6. Practical differences between past uses and the Biden episode — what sources say
Sources document many past presidents using autopens for mail, bulk signings and even one-off laws when physically absent [1] [3]. Reporting about Biden focuses on scale and timing — committees and oversight groups say much of his signature-bearing paperwork shows autopen use and raise questions about contemporaneous documentation and staff approvals [3] [12]. By contrast, the most legally consequential prior autopen example widely cited is Obama’s time-sensitive law-signing while abroad, which was publicly acknowledged and litigated in comment rather than law [3].
7. What’s provable in current reporting and what isn’t
Available sources establish long presidential autopen use and DOJ guidance supporting its legal validity [1] [4]. Available sources do not mention a court decision voiding autopen-signed laws or pardons; they report debate, committee findings and competing political claims about whether staff sometimes used the autopen without adequate contemporaneous documentation [5] [12]. Claims that autopen use alone renders an action invalid are presented as assertions by political actors, contested by legal commentary and prior DOJ views [6] [5].

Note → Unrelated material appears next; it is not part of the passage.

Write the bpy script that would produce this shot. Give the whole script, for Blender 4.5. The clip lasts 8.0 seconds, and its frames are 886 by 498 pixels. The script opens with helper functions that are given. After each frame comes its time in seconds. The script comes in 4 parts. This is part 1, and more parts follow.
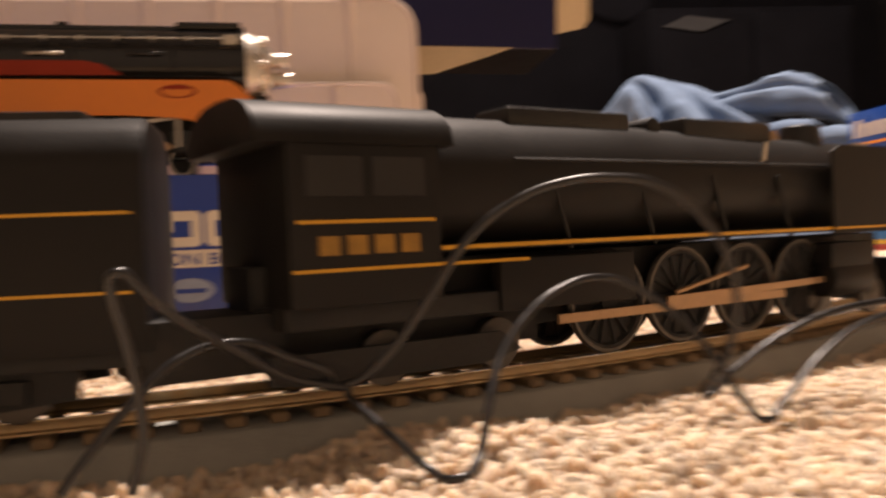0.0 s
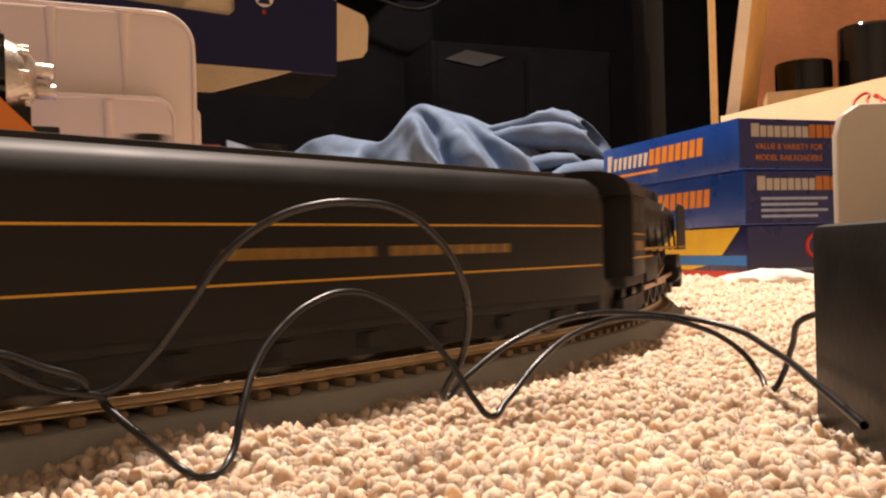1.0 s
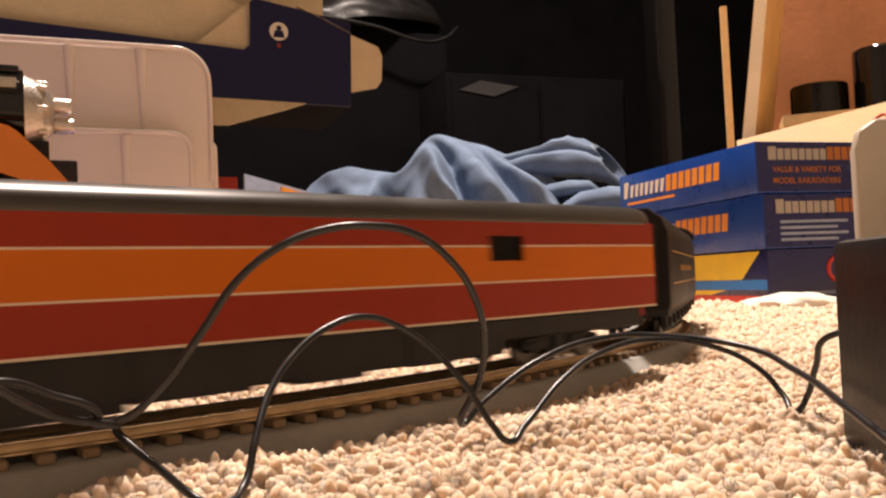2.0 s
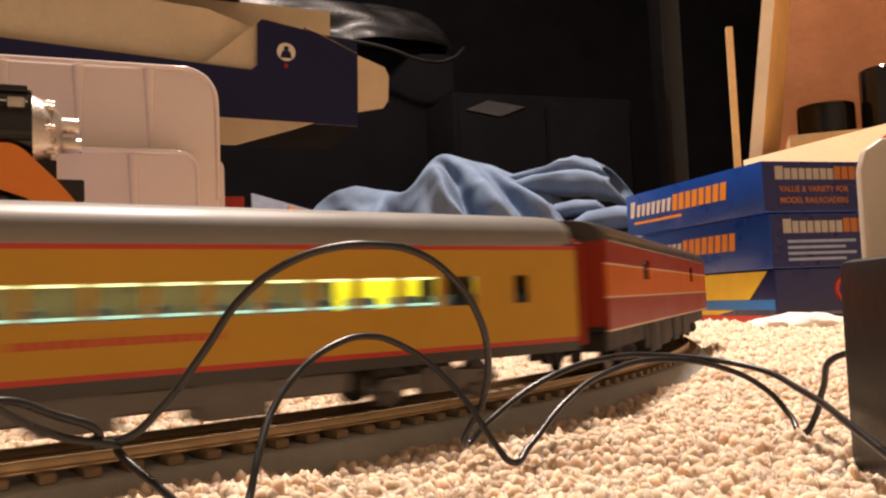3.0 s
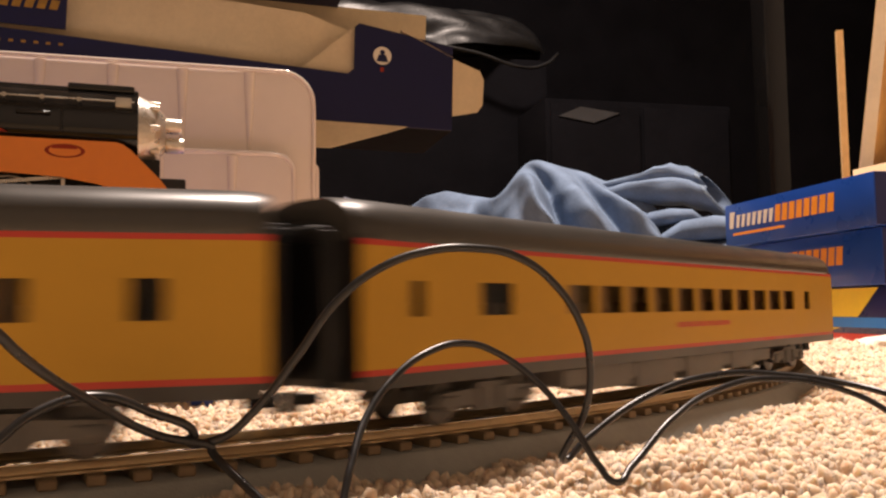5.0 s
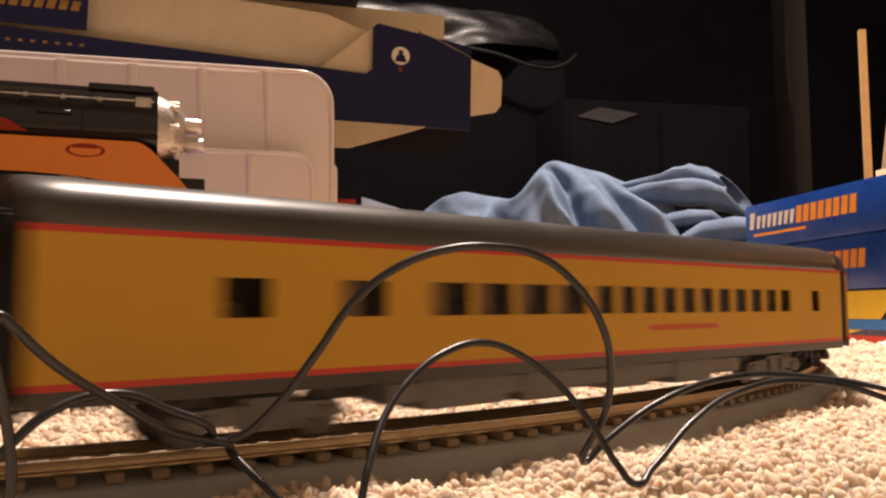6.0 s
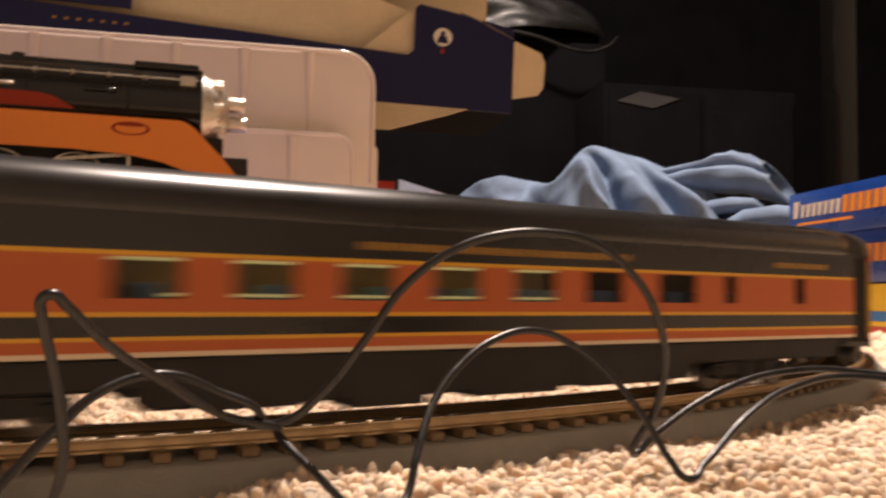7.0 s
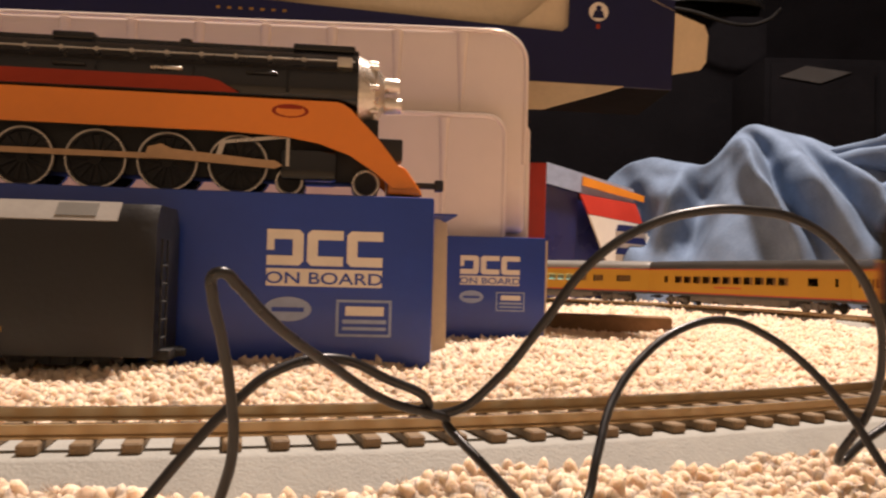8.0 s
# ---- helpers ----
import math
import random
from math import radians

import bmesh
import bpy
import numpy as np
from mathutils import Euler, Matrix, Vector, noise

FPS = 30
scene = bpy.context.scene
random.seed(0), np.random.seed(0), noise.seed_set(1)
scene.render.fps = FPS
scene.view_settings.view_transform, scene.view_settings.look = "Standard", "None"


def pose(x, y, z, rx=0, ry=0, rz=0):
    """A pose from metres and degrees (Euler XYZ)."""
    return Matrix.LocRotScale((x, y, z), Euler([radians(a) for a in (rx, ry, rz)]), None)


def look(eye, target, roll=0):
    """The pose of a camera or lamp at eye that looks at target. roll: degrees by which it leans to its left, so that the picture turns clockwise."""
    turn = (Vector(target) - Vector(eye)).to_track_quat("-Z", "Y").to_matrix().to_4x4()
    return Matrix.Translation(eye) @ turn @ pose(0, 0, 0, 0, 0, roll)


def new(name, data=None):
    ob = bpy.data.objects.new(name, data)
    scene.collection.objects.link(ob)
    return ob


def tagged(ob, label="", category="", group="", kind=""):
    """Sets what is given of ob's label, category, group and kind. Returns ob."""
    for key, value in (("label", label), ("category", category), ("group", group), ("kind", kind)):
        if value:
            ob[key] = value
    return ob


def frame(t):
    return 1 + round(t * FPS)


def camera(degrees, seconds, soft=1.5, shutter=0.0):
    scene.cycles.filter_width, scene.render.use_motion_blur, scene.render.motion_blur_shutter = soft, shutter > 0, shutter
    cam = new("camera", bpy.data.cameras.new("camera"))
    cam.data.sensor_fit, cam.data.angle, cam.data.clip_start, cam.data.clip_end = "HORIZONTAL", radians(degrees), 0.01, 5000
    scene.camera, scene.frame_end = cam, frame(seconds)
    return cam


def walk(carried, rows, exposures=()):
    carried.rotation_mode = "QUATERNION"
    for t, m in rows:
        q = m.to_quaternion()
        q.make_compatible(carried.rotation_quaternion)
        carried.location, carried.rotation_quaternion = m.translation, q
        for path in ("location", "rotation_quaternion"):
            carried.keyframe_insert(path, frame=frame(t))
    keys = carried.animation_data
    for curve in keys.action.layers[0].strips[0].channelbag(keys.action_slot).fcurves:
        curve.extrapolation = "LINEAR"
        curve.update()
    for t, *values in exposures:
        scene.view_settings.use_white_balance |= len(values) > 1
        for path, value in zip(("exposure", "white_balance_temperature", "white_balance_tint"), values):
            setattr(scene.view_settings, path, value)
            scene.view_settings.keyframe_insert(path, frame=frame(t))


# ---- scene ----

8. The takeaway for readers
Autopen use is an established White House practice with legal cover from a 2005 DOJ stance; past presidents including Obama used it for binding, time-sensitive acts [4] [3]. The current dispute centers less on the machine’s existence than on the scale, documentation and politics of how it was used under Biden — and on partisan efforts to treat those facts as a basis to nullify prior actions, a position many legal analysts and prior DOJ guidance do not support [12] [5] [6].